Directions for this task:
Search the listing for "part" and copy every line where it appears.

Collected material:
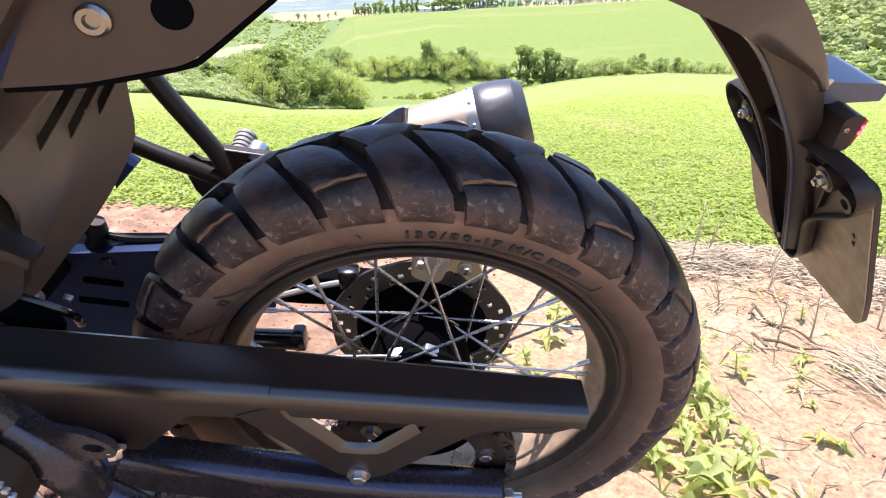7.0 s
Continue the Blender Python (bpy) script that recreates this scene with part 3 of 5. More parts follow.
def build_sidewall_marks():
    def groove(pts, width):
        line = [wheel_point(a, r, sidewall_y(r) - 0.0009) for a, r in pts]
        return part("moulded_line", tube(line, width * 1.5, 6, 4), M_LETTER, TYRE)
    # chevron panel and double line near the front of the upper sidewall
    for o in (0.0, 0.0035):
        groove([(-14, 0.2450 + o), (-20, 0.2460 + o), (-25, 0.2490 + o), (-31, 0.2460 + o), (-36, 0.2440 + o)], 0.0006)
        groove([(-62, 0.2420 + o), (-66, 0.2480 + o), (-70, 0.2520 + o), (-77, 0.2520 + o), (-84, 0.2450 + o)], 0.0006)
    groove([(-37, 0.240), (-43, 0.252), (-46, 0.262)], 0.0009)
    groove([(-55, 0.240), (-58, 0.254), (-60, 0.263)], 0.0009)
    groove([(40.5, 0.250), (40.3, 0.262)], 0.0005)
    groove([(40.5, 0.250), (34, 0.2475), (24, 0.247), (8, 0.2465), (-10, 0.2455)], 0.0005)
    badge = [box((0.0034 * i, 0.0034 * j, 0), (0.0030, 0.0030, 0.0012)) for i in (-1, 0, 1) for j in (-1, 0, 1) if (i, j) != (0, 0)]
    bm = badge[0]
    for extra in badge[1:]:
        joined(bm, extra)
    ob = part("moulded_badge", bm, M_LETTER, TYRE)
    ob.matrix_basis = Matrix.Translation(wheel_point(-47, 0.2520, -0.0762)) @ Matrix.Rotation(radians(-47), 4, "Y") @ pose(0, 0, 0, 106, 0, 0)
    for a, r in ((-10.6, 0.2585), (-45.5, 0.2600), (-62.0, 0.2660)):
        groove([(a, r), (a - 0.4, r + 0.004)], 0.0005)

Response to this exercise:
Continue the Blender Python (bpy) script that recreates this scene with part 3 of 5. More parts follow.
        return part("moulded_line", tube(line, width * 1.5, 6, 4), M_LETTER, TYRE)
    ob = part("moulded_badge", bm, M_LETTER, TYRE)